Of ‘Living, Loving, Leaving’
Sudhamahi Regunathan
THREE HUNDRED VERSES: MUSINGS ON LIFE, LOVE AND RENUNCIATION by Bhartrihari Penguin Books, 2018, 336 pp., 599
July 2019, volume 43, No 7

Two books translated by Haksar have been released in quick succession. They share something in common in that they both have been translated from Sanskrit into English. Otherwise they are different in perspective and context. One was Ritusamharam, reviewed recently* and the other is Three Hundred Verses, a translation of the famous Trishatakam by Bhartrihari.

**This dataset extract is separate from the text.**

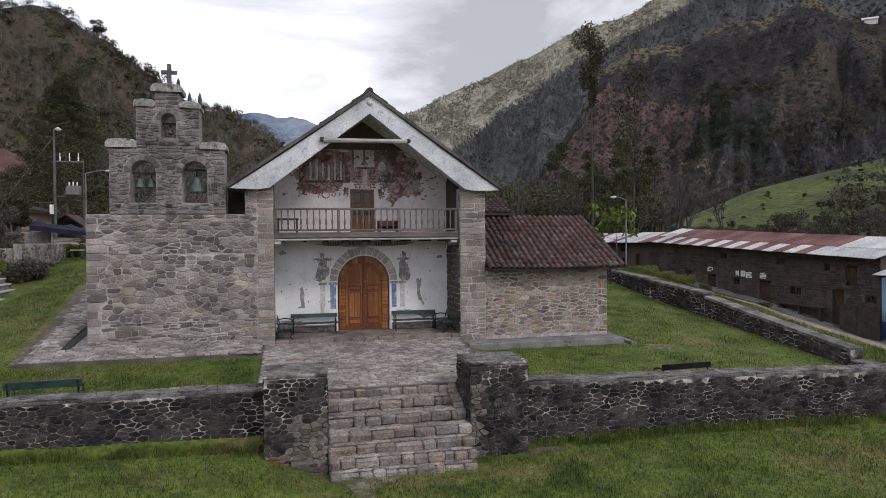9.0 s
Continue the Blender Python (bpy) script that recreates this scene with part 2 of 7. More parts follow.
M["zinc"] = mat("pale_zinc_sheet", (0.33, 0.34, 0.35), (0.49, 0.50, 0.51), 0.5, fine=8, rough=0.55, metal=0.25, bump=0.05, vary=0.14, spots=(0.24, 0.18, 0.165), spot_scale=0.9, spot_edge=(0.57, 0.72))
M["rust"] = mat("rusted_zinc_sheet", (0.105, 0.052, 0.050), (0.185, 0.098, 0.092), 0.5, fine=8, rough=0.75, metal=0.1, bump=0.05, vary=0.2, spots=(0.32, 0.27, 0.265), spot_scale=0.9, spot_edge=(0.64, 0.74))
M["blue_wall"] = mat("sky_blue_paint", (0.19, 0.34, 0.50), (0.27, 0.43, 0.59), 0.9, fine=12, fine_amount=0.12, bump=0.1, spots=(0.16, 0.26, 0.36), spot_scale=1.6, spot_edge=(0.58, 0.72))
M["blue_base"] = mat("deep_blue_paint", (0.028, 0.08, 0.19), (0.042, 0.11, 0.24), 0.9, fine=12, bump=0.1)
M["paper"] = mat("white_paper_notice", (0.68, 0.68, 0.66), (0.78, 0.78, 0.76), 4, fine=30, fine_amount=0.08, bump=0)
M["grass_ground"] = mat("lawn", (0.040, 0.066, 0.009), (0.090, 0.122, 0.020), 1.1, fine=9, fine_amount=0.45, bump=0.8, bump_dist=0.06, spots=(0.132, 0.116, 0.044), spot_scale=0.45, spot_edge=(0.52, 0.70))
M["blade"] = mat("grass_blade", (0.039, 0.065, 0.009), (0.096, 0.128, 0.021), 1.1, fine=8, vary=0.50, island=True, hue=0.02, bump=0, spots=(0.140, 0.122, 0.046), spot_scale=0.45, spot_edge=(0.52, 0.70))
M["dirt"] = mat("dirt_road", (0.135, 0.108, 0.089), (0.235, 0.192, 0.160), 0.6, fine=12, fine_amount=0.35, bump=0.6, spots=(0.065, 0.072, 0.028), spot_scale=0.7, spot_edge=(0.53, 0.67))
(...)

In a sense, the two stand at two ends of the spectrum: one which, at least seemingly, is but a description of the seasons and the romantic mood that the season evokes and the other which, by all accounts, is a deep and philosophical rendering of the human emotions on life, love and renunciation. While it is easier to visualize a translation of the description of nature, it seems almost impossible to imagine that one can translate Bhartrihari, verse to verse for they are profound in meaning, born of much thought and reflection. They change in power and punch with just the slightest touch. How then does Haksar cope with this challenge? With  restrained passion and unrestrained elan. He says in his introduction that he is catering to the modern reader, to that claim he abides.

In the introduction Haksar also tells us that history is not able to decide who Bhartrihari was: could have been a Buddhist grammarian who alternated between ascetic and sensual life, or a ruler of the Malwa region, or a king who renounced to follow the Natha tradition or (the most popular perception of Bhartrihari) the predecessor of the legendary king, Vikramaditya.  To this Bhartrihari, whichever of them he was, is attributed the Shataka Trayam or Trishati, translated by Haksar as Three Hundred Verses. The first hundred verses are on niti, broadly translated as life/politic. The next hundred are on shringara that is erotic love and the final hundred verses are on vairagya or detachment/renunciation of the material world. Haksar has sought to arrange the verses as he feels that adds to a more flowing narrative. He mentions the numbers of the verses in two main translations/compilations that he has reffered to and how he has added some extras which are found in one compilation and not in the other.